--- start of MATERIAL ---

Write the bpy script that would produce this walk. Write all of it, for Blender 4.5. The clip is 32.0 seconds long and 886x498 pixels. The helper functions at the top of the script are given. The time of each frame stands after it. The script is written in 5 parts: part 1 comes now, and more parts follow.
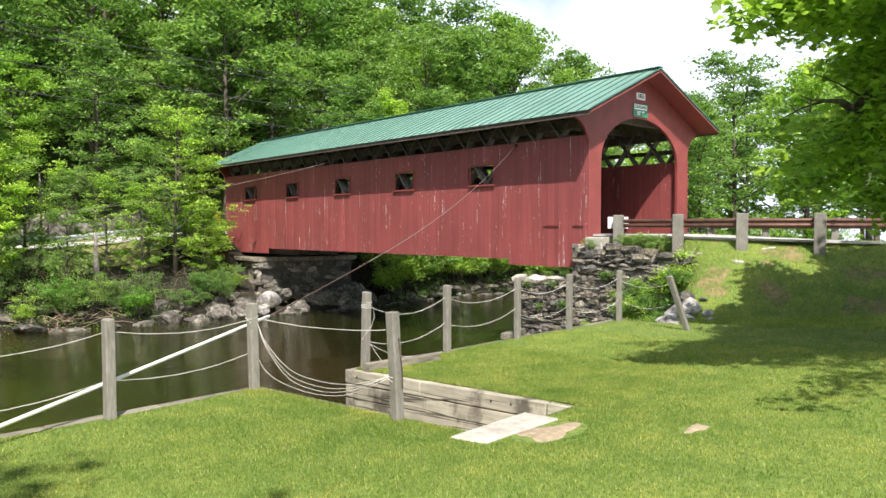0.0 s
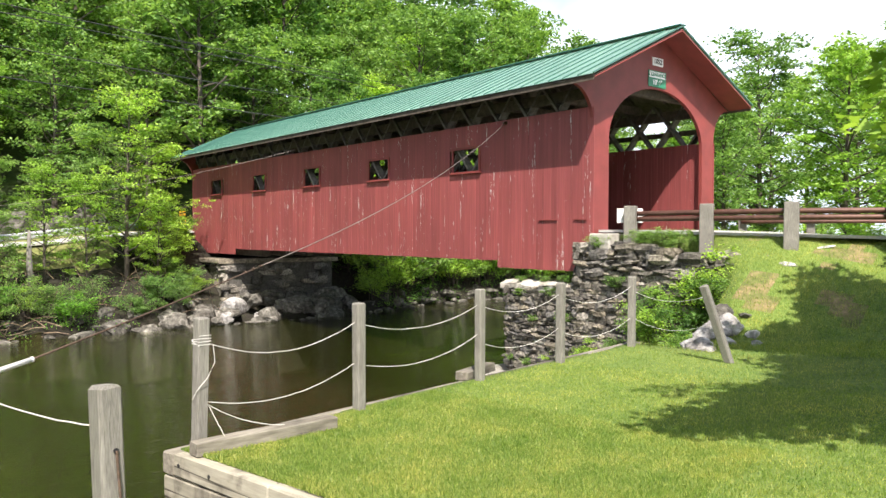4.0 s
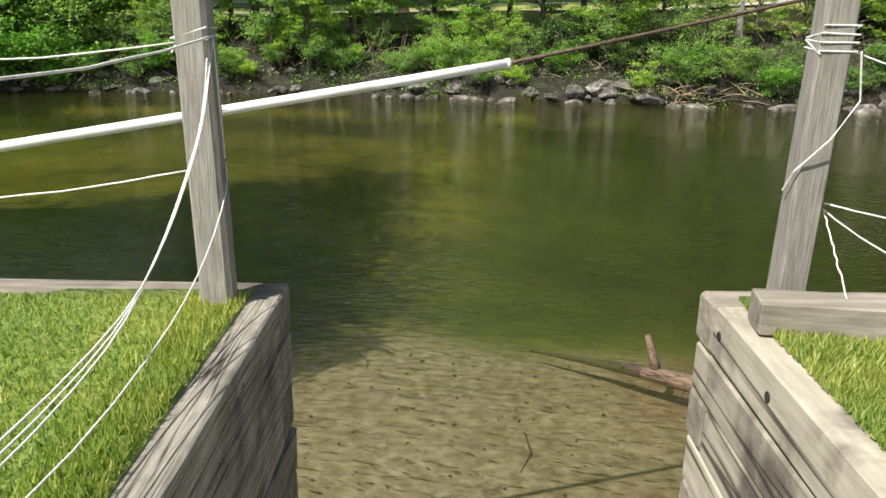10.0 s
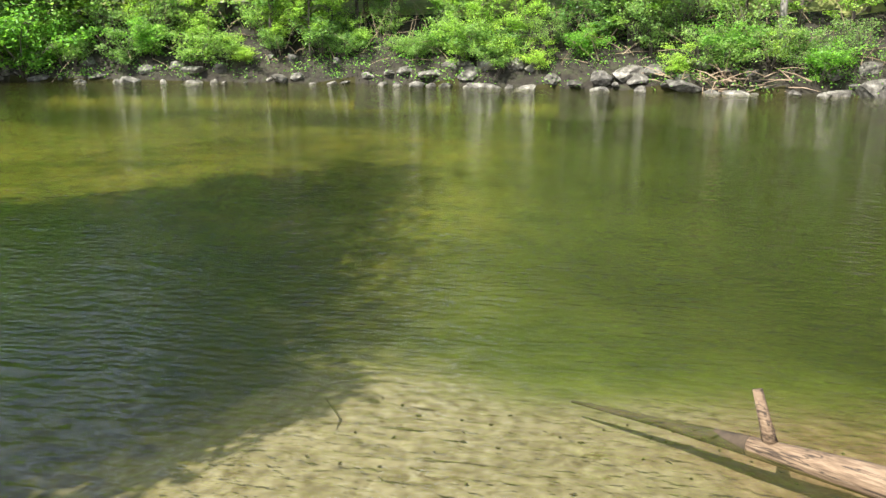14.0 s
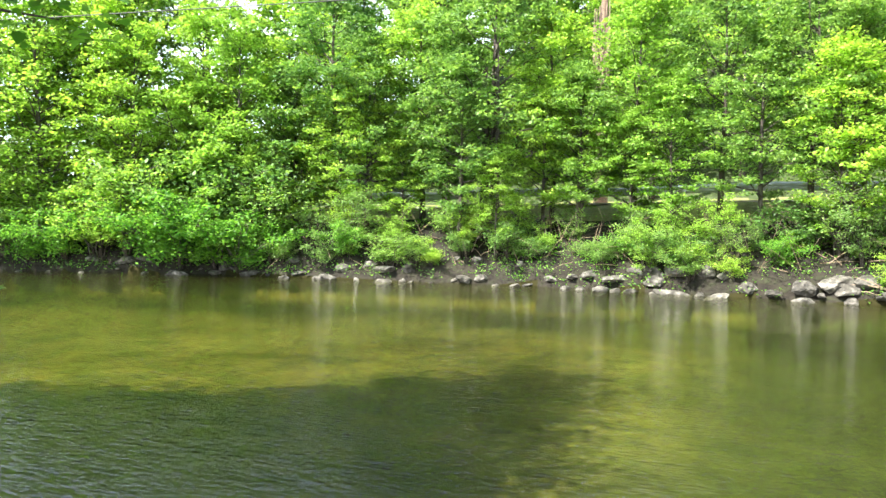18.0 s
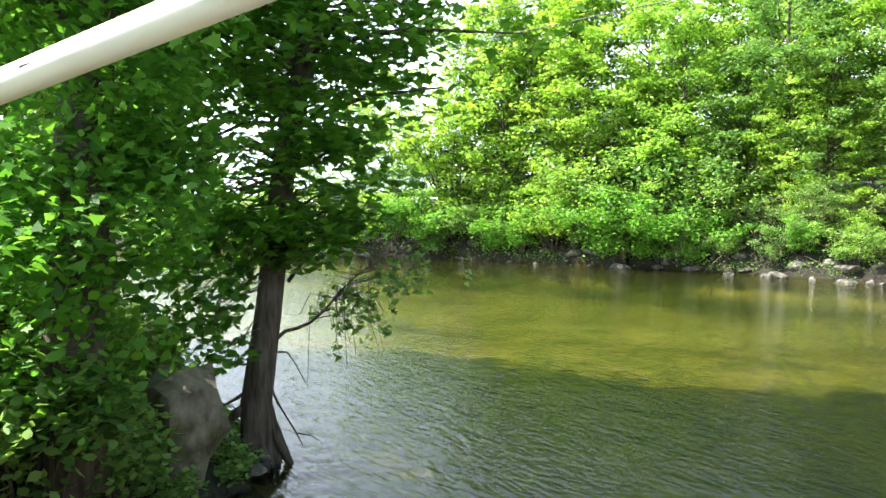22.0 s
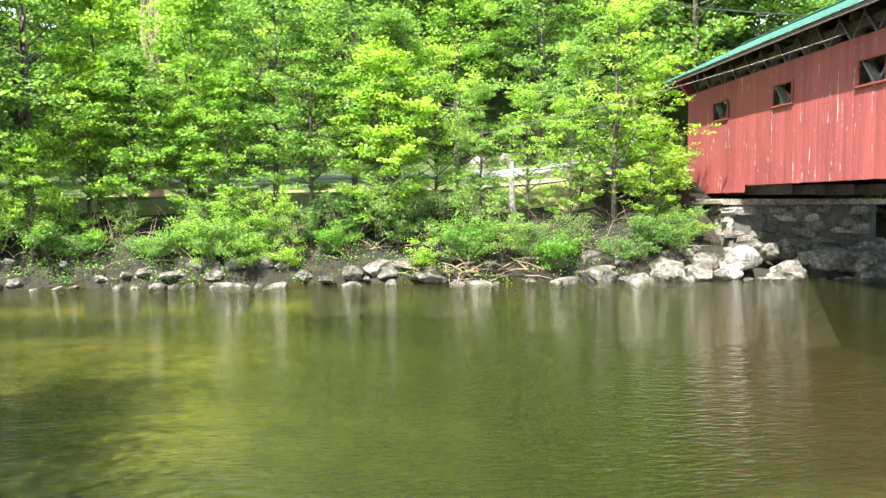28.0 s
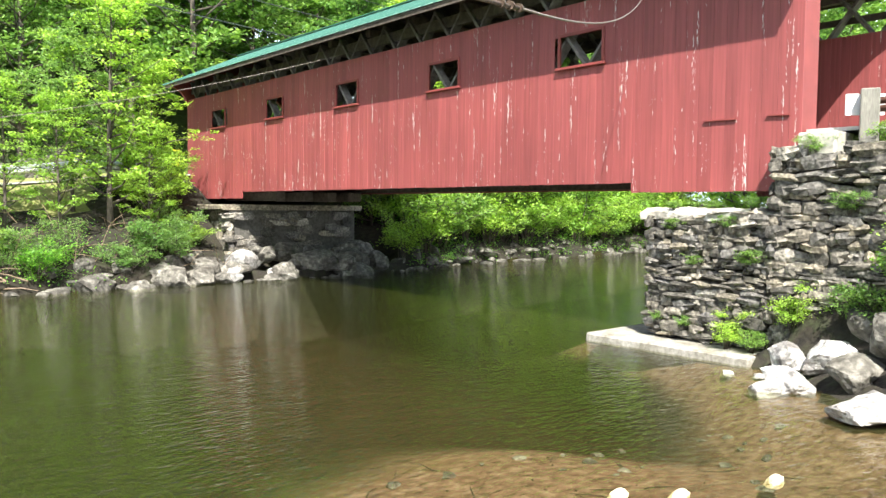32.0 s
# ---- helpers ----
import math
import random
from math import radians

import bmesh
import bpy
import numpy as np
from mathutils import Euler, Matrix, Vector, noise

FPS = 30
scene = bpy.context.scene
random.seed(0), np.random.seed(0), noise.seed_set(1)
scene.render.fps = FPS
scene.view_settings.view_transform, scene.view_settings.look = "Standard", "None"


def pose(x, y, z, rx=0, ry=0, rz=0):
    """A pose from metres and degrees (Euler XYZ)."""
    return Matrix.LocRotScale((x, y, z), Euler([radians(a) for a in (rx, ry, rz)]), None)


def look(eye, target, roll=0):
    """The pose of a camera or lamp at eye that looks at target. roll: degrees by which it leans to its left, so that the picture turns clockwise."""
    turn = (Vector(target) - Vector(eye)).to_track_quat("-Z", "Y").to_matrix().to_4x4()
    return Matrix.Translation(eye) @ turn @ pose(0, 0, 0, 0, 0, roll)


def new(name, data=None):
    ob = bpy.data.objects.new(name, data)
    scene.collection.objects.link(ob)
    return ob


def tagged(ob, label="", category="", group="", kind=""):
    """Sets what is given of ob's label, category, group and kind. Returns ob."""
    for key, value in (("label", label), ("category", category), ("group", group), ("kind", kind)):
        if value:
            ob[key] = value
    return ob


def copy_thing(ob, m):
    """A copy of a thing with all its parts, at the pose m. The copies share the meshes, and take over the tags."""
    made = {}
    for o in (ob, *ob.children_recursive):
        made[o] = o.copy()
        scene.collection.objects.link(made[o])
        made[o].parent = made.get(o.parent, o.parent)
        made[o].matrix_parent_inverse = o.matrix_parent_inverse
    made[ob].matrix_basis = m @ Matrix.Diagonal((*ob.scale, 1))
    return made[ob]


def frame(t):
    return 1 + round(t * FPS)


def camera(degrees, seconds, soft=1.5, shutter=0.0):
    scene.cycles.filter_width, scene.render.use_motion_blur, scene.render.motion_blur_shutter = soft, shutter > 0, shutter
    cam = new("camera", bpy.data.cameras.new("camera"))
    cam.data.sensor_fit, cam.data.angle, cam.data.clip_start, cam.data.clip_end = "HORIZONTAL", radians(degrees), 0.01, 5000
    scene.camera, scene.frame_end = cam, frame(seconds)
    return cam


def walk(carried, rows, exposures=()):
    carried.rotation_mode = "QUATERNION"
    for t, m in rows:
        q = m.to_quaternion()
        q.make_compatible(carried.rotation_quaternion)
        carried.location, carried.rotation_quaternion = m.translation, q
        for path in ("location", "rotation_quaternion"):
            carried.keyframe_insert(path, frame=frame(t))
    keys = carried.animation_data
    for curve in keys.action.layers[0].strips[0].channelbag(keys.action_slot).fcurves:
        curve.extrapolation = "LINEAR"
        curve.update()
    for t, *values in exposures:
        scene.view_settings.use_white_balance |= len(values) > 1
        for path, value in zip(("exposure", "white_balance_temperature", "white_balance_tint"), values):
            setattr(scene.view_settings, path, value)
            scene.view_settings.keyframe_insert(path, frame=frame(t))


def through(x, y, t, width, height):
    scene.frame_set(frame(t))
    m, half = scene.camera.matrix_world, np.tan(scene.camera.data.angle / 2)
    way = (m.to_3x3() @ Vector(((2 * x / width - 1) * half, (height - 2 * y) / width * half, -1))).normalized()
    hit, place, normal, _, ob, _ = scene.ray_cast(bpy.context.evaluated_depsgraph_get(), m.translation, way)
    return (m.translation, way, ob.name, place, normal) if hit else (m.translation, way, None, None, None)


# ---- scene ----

--- end of MATERIAL ---

_TASK PROMPT:_ Exactly the lines from the line that has "return 1 + round(t * FPS)" through the line that has "keys = carried.animation_data" are to be repeated, both included, with nothing added.

_WRITTEN ANSWER:_
    return 1 + round(t * FPS)


def camera(degrees, seconds, soft=1.5, shutter=0.0):
    scene.cycles.filter_width, scene.render.use_motion_blur, scene.render.motion_blur_shutter = soft, shutter > 0, shutter
    cam = new("camera", bpy.data.cameras.new("camera"))
    cam.data.sensor_fit, cam.data.angle, cam.data.clip_start, cam.data.clip_end = "HORIZONTAL", radians(degrees), 0.01, 5000
    scene.camera, scene.frame_end = cam, frame(seconds)
    return cam


def walk(carried, rows, exposures=()):
    carried.rotation_mode = "QUATERNION"
    for t, m in rows:
        q = m.to_quaternion()
        q.make_compatible(carried.rotation_quaternion)
        carried.location, carried.rotation_quaternion = m.translation, q
        for path in ("location", "rotation_quaternion"):
            carried.keyframe_insert(path, frame=frame(t))
    keys = carried.animation_data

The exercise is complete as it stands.